This summer, add volunteering to your travel agenda
Get inspired by these three stories of innovation and ingenuity across America
Will travel for good: Merely visiting a national park feels great—it could feel even better to also do some volunteer work while you’re there. That’s the theory behind Have Fun Do Good, an organization that bills itself as a “social good travel company.” Have Fun Do Good organizes trips to places all over the globe—from the Grand Canyon to Costa Rica—and mixes in volunteer work. “Our goal is to put a unique spin on ‘doing good,’” explains their website. “From teaching kids how to snowboard to working with turtles in Costa Rica, we like to mix it up.” Their upcoming National Park Tour will lead participants through the Grand Canyon, Zion National Park, Lake Powell and Antelope Canyon in August; it will include a full day of volunteering at Zion (followed by a day of swimming and hiking).

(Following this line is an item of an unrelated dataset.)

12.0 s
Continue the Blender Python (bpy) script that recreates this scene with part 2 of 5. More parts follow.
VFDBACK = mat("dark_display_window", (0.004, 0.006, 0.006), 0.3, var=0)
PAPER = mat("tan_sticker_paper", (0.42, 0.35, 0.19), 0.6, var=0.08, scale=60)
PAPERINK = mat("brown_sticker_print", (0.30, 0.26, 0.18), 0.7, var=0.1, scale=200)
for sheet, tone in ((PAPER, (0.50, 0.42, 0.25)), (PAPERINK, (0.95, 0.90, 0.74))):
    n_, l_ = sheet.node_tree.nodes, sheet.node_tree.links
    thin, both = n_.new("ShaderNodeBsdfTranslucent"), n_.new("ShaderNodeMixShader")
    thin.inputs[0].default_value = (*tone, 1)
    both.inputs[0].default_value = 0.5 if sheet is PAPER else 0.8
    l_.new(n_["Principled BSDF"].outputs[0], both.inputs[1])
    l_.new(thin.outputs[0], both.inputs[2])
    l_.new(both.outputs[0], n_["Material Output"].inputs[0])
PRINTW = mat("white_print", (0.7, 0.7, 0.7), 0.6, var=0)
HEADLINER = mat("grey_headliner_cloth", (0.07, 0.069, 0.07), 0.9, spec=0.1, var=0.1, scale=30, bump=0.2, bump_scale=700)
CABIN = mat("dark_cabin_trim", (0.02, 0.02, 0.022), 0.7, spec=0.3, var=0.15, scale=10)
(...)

“People helping people. Period.” Menstruation affects billions, but the financial burden it imposes is rarely acknowledged. Aunt Flow, a subscription-box service that provides tampons and pads, hopes to tackle that problem: for every box sold, Aunt Flow donates another to those without access to menstrual hygiene products. Claire Coder, who started Aunt Flow when she was 19, tries to speak out about the issue as much as possible. “We don’t talk about menstruation, so we don’t know the struggles surrounding it,” Coder told Causeartist in a recent Q&A. “The biggest barrier to solve menstrual inequality is to start TALKING about menstruation. The more we know, the more we can solve. Period.”
From convict to college: A nonprofit in Boston is paying former convicts and gang members to get their GEDs and go to college. Boston Uncornered is a three-year pilot program run by College Bound Dorcester; roughly 40 students are paid a weekly stipend of $400 to attend class until they receive their associate’s degree. The aim of the stipend is to provide a steady source of income. “A highly disengaged, highly disruptive group of young people makes a bad neighborhood. If you serve them, though, it’ll unlock the potential of the whole neighborhood,” Mark Culliton, CEO of Boston Uncornered, told CityLab. “Boston Uncornered is not about individual transformation. It’s ultimately about, can some of these hotspots go from places of fear and violence to places of true opportunity?”